Fears Russia could threaten Arctic and put London within range of hypersonic missiles

Russia is threatening a strategic chokepoint in the Arctic, control of which would place it within missile range of London, Norway’s defence minister has warned.

Tore Sandvik told The Times that he was concerned Moscow could try to exert itself in the Bear Gap, a roughly 400-mile-wide stretch of water between mainland Norway and the archipelago of Svalbard, in order to gain access to the Atlantic.

Russia’s powerful Northern Fleet accounts for around two-thirds of their navy’s nuclear strike capabilities and has benefitted from large investment as it expands operations around Nato waters in the north.

“It’s homeland defence for the UK,” warned Mr Sandvik. “If Putin gets control of the northern part of Scandinavia, if he can control the Bear Gap, this is a direct threat against the UK.”

He added: “We see what kind of weapon systems Russia is developing, and we know that if they can control the Bear Gap, they can also use hypersonic missiles against Nato … against London, against Norway, against Denmark.”

Mr Sandvik said the chokepoint, allowing passage from the Barents Sea into the Norwegian Sea, holds equal strategic significance to the GIUK Gap to the west, bridging the Norwegian Sea to the Atlantic.

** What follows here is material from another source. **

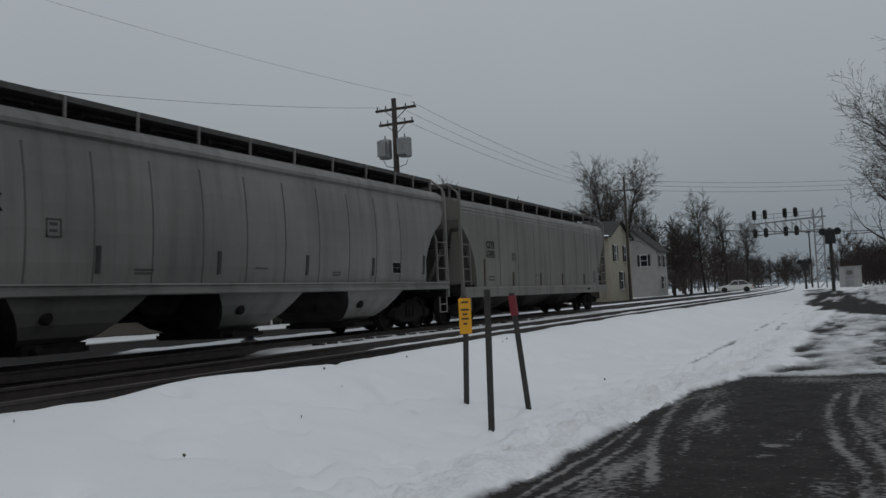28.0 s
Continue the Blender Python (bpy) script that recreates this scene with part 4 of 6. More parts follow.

Norway has full sovereignty over Svalbard, exerting influence over the Bear Gap, but cannot fortify the territory or install a naval base under the 1920 Svalbard Treaty. As such, it lacks a permanent military presence on the archipelago.

Bruno Tertrais, deputy director at the French FRS think tank, wrote recently that “while direct, overt Russian military action against the Svalbard remains improbable, an intensification of hybrid warfare against the archipelago is possible and even likely.”

He noted that Norway has responded by amending legislation to facilitate the deportation of Russian nationals under sanctions, and bought eight British Type 26 frigates in 2025.

Last week, Norwegian prime minister Jonas Gahr Stoere said Oslo would open talks on boosting cooperation around French nuclear deterrence activities, as concerns grow in Europe over the US commitment to the region’s security.

Stoere travelled to Paris on Wednesday afternoon to meet French president Emmanuel Macron and sign a new defence agreement with France, which includes Norway joining a French-led nuclear weapons initiative.

“We are doing this in light of the security policy situation in Europe, including Russia’s massive rearmament, also in the nuclear domain, and that it is waging a full-scale war against another European country,” Stoere told Norwegian news agency NTB.

Russia has the world’s biggest nuclear arsenal with about 4,400 deployed and stockpiled nuclear warheads, while the US has about 3,700, according to the Federation of American Scientists.

Last month, Russia conducted some of its biggest nuclear exercises in years, involving 64,000 people, to prepare its forces for “the preparation and use of nuclear forces in the event of aggression”.

President Vladimir Putin told his defence minister and top generals that the use of such weapons would always be an exceptional and extreme measure of last resort.

“Given the growing tensions in the world and the emergence of new threats and risks, our nuclear triad must continue to serve as a reliable guarantor of the sovereignty of the Union State of Russia and Belarus,” Putin said in the Kremlin.

During the tests, Russia fired a Yars intercontinental ballistic missile from the Plesetsk Cosmodrome in northern Russia and a Zircon hypersonic missile from a frigate in the Barents Sea, while a submarine launched a liquid-fuelled Sineva ballistic missile, the defence ministry said.

British defence secretary John Healey warned in February that Russia “poses the greatest threat to Arctic and High North security that we have seen since the Cold War”, as Putin rebuilds his military presence in the region and reopens old bases.

“The UK is stepping up to protect the Arctic and High North – doubling the number of troops we have in Norway and scaling up joint exercises with Nato allies,” he said.